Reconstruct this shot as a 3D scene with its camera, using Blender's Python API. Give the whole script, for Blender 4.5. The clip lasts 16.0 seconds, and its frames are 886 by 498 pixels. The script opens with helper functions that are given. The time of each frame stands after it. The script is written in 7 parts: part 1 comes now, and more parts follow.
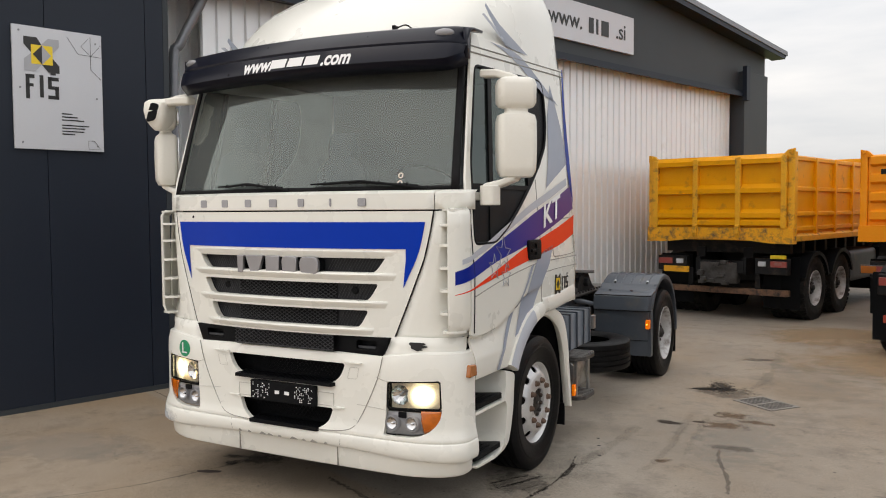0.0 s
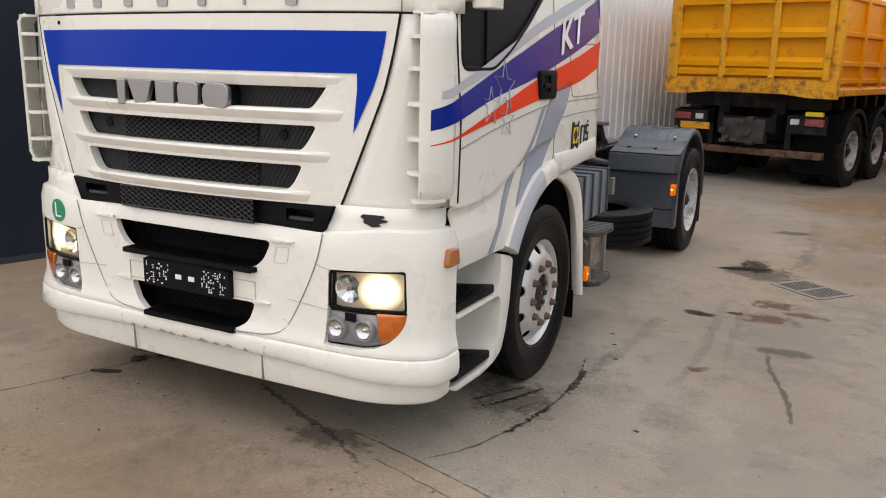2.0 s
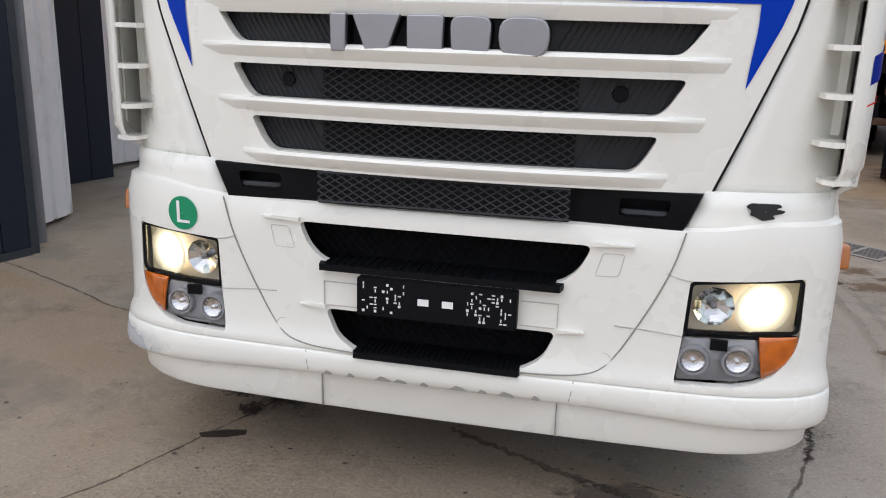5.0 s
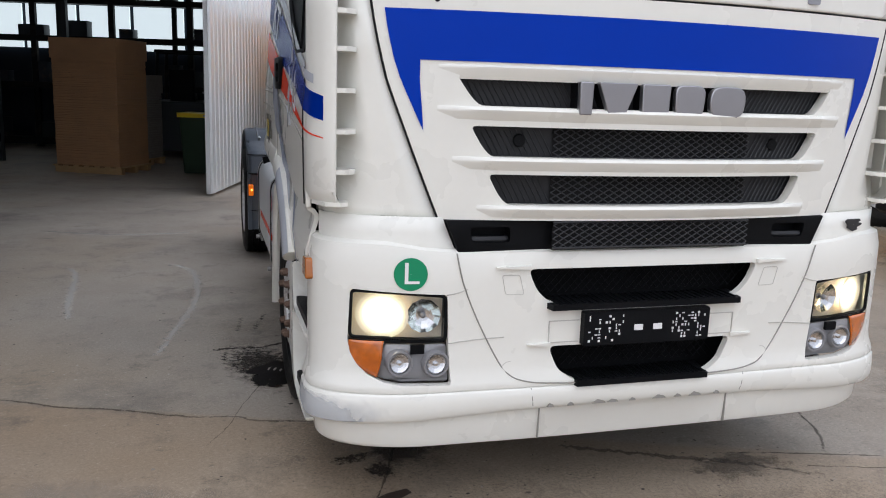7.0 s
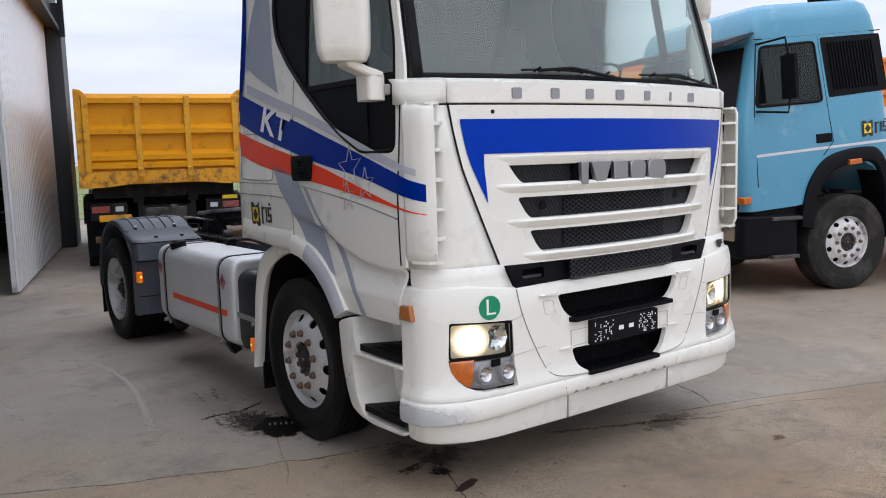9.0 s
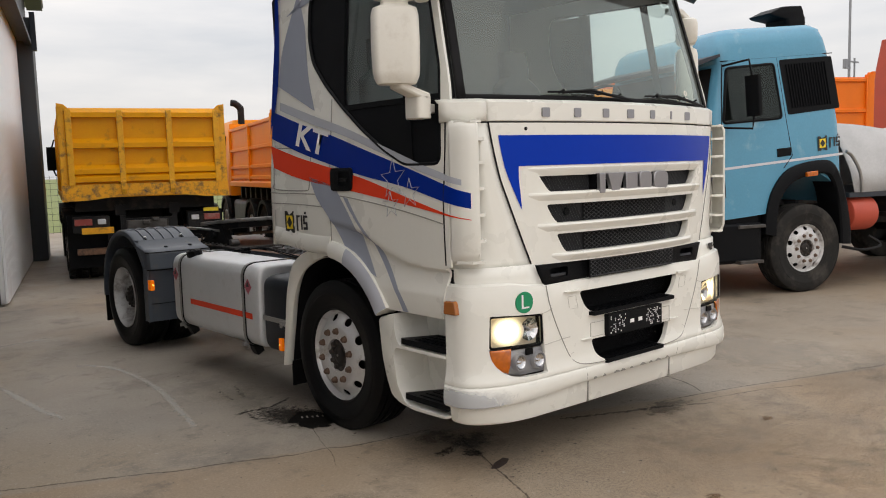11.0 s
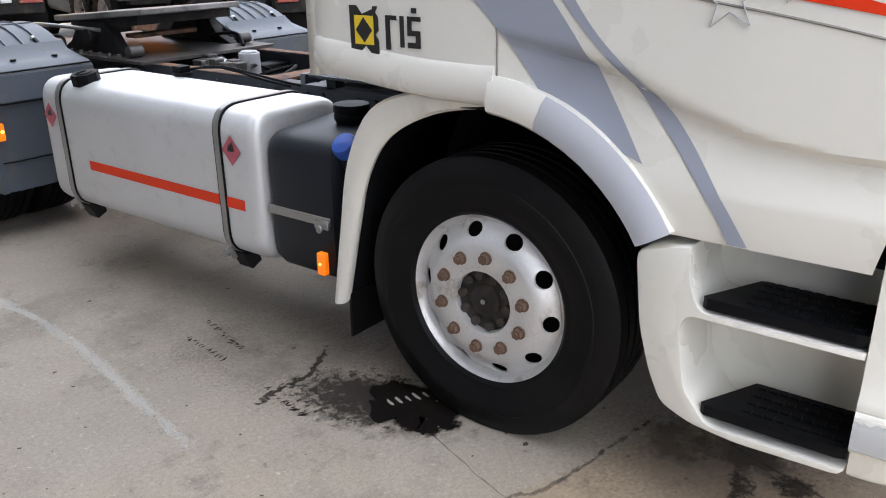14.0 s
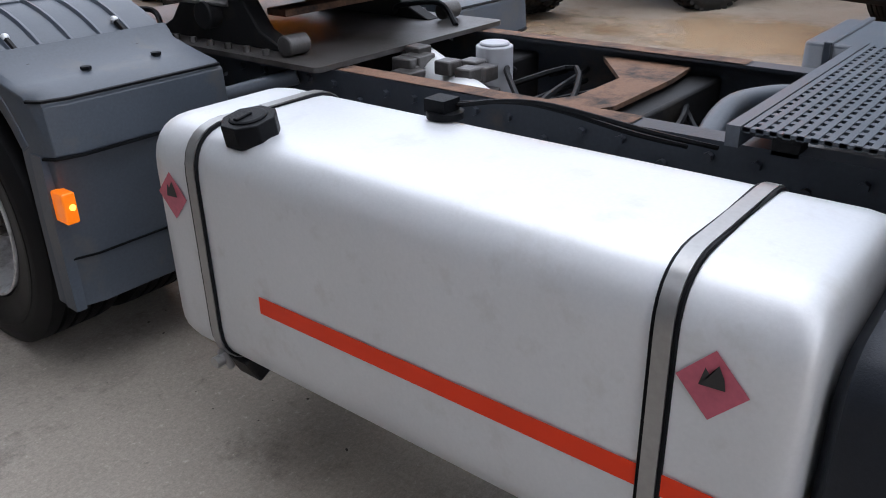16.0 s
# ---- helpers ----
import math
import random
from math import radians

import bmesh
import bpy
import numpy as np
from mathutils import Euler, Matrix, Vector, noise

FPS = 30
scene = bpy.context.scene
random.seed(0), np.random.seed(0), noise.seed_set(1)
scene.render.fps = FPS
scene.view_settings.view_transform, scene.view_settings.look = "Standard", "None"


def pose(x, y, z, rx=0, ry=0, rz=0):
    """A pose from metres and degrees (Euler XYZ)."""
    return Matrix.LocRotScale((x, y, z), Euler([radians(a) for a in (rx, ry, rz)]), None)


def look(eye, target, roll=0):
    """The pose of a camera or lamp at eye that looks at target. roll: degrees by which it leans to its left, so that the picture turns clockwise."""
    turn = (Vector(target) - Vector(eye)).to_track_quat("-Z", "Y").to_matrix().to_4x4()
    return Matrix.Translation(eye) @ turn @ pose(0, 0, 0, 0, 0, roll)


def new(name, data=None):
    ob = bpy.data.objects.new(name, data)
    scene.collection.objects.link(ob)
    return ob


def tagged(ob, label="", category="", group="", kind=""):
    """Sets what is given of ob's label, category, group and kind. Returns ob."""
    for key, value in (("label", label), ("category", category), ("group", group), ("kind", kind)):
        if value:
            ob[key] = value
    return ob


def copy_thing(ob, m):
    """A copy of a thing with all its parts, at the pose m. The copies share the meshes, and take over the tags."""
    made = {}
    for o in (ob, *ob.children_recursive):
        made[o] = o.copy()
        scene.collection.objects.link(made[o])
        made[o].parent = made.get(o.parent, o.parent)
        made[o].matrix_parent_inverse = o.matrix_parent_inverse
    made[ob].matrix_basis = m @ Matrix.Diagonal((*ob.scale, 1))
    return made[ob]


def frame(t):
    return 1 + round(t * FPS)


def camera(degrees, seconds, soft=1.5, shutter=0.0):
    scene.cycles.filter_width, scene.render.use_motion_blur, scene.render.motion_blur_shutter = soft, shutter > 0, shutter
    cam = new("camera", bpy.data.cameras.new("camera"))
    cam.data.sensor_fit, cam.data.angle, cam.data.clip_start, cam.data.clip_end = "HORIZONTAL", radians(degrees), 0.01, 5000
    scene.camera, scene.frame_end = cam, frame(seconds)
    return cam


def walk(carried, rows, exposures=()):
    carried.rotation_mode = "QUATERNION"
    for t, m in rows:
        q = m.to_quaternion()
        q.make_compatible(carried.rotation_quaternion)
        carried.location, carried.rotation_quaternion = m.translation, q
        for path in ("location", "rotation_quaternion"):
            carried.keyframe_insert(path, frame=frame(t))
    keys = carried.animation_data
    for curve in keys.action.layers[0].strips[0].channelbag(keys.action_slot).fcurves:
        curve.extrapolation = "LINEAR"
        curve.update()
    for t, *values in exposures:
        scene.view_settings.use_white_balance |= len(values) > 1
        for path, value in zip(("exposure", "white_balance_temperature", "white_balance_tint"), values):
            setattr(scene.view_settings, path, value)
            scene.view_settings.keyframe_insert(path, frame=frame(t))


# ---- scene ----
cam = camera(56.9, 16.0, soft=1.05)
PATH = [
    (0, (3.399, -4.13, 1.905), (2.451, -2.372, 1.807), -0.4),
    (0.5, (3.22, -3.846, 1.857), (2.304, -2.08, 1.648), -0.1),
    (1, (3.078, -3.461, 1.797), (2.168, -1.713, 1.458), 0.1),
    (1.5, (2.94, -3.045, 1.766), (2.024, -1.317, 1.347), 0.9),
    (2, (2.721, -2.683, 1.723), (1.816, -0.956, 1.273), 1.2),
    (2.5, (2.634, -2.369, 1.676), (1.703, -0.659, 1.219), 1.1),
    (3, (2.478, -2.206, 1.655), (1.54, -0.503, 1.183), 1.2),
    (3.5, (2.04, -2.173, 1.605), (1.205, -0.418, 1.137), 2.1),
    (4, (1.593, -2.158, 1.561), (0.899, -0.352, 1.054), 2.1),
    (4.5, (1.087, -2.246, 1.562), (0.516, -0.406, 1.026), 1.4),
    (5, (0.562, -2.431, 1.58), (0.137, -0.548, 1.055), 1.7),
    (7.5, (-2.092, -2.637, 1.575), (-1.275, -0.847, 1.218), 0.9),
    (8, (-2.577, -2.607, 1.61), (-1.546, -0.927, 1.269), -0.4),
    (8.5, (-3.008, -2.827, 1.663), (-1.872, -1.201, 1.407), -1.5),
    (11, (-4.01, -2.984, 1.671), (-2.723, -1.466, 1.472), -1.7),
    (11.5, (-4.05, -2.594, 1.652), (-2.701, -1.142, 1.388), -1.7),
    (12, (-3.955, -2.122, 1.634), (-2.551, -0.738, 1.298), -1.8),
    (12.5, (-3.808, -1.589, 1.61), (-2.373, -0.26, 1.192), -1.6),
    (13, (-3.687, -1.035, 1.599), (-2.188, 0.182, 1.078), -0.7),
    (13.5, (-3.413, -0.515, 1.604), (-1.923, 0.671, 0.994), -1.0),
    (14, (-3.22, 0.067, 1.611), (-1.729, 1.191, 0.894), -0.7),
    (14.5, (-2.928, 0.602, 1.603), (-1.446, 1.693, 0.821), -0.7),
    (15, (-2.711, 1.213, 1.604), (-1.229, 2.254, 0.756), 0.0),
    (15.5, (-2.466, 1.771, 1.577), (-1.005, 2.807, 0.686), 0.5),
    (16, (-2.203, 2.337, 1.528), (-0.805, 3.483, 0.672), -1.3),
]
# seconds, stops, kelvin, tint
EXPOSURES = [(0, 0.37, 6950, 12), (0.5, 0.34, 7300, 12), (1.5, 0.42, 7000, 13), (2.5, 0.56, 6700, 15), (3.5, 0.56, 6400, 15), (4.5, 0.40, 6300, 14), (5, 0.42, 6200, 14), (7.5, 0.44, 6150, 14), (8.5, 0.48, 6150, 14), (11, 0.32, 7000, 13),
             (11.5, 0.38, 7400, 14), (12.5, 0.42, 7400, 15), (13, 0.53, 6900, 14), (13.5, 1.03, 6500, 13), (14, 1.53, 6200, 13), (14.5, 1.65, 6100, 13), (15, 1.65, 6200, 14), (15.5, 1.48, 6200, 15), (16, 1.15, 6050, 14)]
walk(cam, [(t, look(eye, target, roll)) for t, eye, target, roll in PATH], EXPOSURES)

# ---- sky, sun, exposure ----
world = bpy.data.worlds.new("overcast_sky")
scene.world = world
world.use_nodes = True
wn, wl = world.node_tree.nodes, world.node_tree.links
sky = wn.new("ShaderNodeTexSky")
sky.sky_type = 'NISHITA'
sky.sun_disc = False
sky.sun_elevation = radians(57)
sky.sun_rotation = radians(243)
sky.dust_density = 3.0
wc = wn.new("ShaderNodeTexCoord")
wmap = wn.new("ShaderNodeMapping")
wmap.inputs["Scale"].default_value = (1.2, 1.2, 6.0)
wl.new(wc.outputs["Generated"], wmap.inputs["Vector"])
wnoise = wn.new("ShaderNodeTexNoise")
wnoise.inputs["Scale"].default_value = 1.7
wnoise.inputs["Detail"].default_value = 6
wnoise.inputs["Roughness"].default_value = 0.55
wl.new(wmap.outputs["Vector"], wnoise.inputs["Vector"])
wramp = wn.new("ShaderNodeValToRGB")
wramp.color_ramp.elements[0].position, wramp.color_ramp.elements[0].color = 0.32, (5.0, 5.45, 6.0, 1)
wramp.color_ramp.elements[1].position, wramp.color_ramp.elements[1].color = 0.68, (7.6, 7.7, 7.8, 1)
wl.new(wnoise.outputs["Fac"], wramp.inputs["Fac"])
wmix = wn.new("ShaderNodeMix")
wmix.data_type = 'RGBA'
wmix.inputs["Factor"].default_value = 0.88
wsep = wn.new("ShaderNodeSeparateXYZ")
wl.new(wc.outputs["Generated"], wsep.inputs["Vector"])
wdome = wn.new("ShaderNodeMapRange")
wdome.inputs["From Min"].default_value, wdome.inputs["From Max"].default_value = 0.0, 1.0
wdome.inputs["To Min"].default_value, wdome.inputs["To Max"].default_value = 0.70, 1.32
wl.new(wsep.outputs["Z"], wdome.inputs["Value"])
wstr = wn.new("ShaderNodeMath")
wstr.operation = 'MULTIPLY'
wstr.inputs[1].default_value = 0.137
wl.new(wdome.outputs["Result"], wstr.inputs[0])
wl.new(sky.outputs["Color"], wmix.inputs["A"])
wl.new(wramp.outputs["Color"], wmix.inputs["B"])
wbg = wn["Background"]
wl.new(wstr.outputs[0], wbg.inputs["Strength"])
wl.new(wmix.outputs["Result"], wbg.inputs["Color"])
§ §
**Task to carry out:** Only lines belong in the copy: transcribe those from the start of the data through the line that contains "of a camera", and skip the pictures.

**Solution to this exercise:**
Reconstruct this shot as a 3D scene with its camera, using Blender's Python API. Give the whole script, for Blender 4.5. The clip lasts 16.0 seconds, and its frames are 886 by 498 pixels. The script opens with helper functions that are given. The time of each frame stands after it. The script is written in 7 parts: part 1 comes now, and more parts follow.
0.0 s
2.0 s
5.0 s
7.0 s
9.0 s
11.0 s
14.0 s
16.0 s
# ---- helpers ----
import math
import random
from math import radians

import bmesh
import bpy
import numpy as np
from mathutils import Euler, Matrix, Vector, noise

FPS = 30
scene = bpy.context.scene
random.seed(0), np.random.seed(0), noise.seed_set(1)
scene.render.fps = FPS
scene.view_settings.view_transform, scene.view_settings.look = "Standard", "None"


def pose(x, y, z, rx=0, ry=0, rz=0):
    """A pose from metres and degrees (Euler XYZ)."""
    return Matrix.LocRotScale((x, y, z), Euler([radians(a) for a in (rx, ry, rz)]), None)


def look(eye, target, roll=0):
    """The pose of a camera or lamp at eye that looks at target. roll: degrees by which it leans to its left, so that the picture turns clockwise."""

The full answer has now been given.